_RECORDED INFORMATION_.

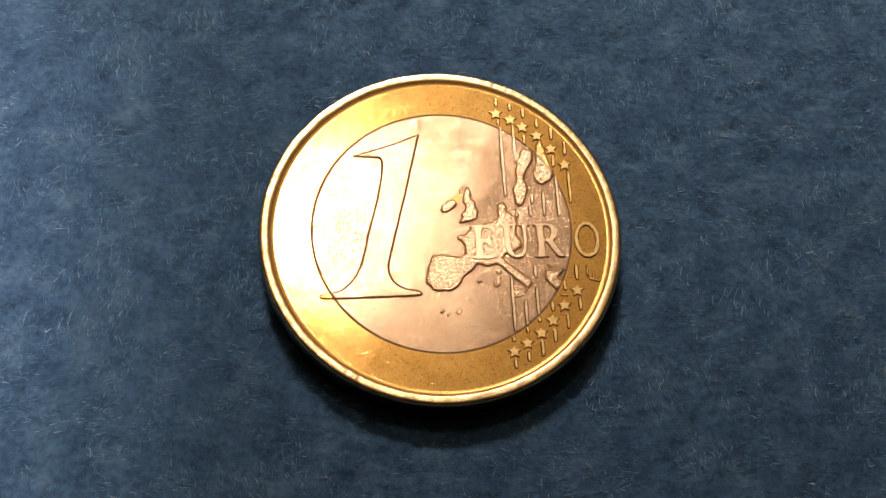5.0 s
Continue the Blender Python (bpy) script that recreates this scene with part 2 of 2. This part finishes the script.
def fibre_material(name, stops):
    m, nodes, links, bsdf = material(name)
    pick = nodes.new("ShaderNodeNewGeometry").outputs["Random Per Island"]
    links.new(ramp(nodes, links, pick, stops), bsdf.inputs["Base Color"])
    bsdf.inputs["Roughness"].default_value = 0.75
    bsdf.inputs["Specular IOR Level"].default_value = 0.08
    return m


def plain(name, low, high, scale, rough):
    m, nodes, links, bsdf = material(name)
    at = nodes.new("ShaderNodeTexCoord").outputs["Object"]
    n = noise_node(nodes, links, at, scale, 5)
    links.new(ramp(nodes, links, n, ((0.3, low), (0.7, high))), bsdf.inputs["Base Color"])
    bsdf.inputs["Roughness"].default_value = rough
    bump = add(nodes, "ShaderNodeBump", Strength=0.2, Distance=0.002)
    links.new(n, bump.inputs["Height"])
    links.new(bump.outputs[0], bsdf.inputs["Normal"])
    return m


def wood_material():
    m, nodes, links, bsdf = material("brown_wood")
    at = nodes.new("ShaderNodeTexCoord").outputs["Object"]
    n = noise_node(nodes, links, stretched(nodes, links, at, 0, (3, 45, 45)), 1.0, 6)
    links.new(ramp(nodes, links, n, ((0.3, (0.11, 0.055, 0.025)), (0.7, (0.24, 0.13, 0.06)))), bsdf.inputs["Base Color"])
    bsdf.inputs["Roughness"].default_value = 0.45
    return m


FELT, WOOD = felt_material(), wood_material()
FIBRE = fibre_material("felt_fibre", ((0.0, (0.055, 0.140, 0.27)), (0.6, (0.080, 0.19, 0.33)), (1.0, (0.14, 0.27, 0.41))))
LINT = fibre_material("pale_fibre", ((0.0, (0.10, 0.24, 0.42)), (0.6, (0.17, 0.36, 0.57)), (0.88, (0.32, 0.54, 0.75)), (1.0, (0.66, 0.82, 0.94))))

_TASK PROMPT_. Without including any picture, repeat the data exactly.

_WRITTEN SOLUTION_.
5.0 s
Continue the Blender Python (bpy) script that recreates this scene with part 2 of 2. This part finishes the script.
def fibre_material(name, stops):
    m, nodes, links, bsdf = material(name)
    pick = nodes.new("ShaderNodeNewGeometry").outputs["Random Per Island"]
    links.new(ramp(nodes, links, pick, stops), bsdf.inputs["Base Color"])
    bsdf.inputs["Roughness"].default_value = 0.75
    bsdf.inputs["Specular IOR Level"].default_value = 0.08
    return m


def plain(name, low, high, scale, rough):
    m, nodes, links, bsdf = material(name)
    at = nodes.new("ShaderNodeTexCoord").outputs["Object"]
    n = noise_node(nodes, links, at, scale, 5)
    links.new(ramp(nodes, links, n, ((0.3, low), (0.7, high))), bsdf.inputs["Base Color"])
    bsdf.inputs["Roughness"].default_value = rough
    bump = add(nodes, "ShaderNodeBump", Strength=0.2, Distance=0.002)
    links.new(n, bump.inputs["Height"])
    links.new(bump.outputs[0], bsdf.inputs["Normal"])
    return m


def wood_material():
    m, nodes, links, bsdf = material("brown_wood")
    at = nodes.new("ShaderNodeTexCoord").outputs["Object"]
    n = noise_node(nodes, links, stretched(nodes, links, at, 0, (3, 45, 45)), 1.0, 6)
    links.new(ramp(nodes, links, n, ((0.3, (0.11, 0.055, 0.025)), (0.7, (0.24, 0.13, 0.06)))), bsdf.inputs["Base Color"])
    bsdf.inputs["Roughness"].default_value = 0.45
    return m


FELT, WOOD = felt_material(), wood_material()
FIBRE = fibre_material("felt_fibre", ((0.0, (0.055, 0.140, 0.27)), (0.6, (0.080, 0.19, 0.33)), (1.0, (0.14, 0.27, 0.41))))
LINT = fibre_material("pale_fibre", ((0.0, (0.10, 0.24, 0.42)), (0.6, (0.17, 0.36, 0.57)), (0.88, (0.32, 0.54, 0.75)), (1.0, (0.66, 0.82, 0.94))))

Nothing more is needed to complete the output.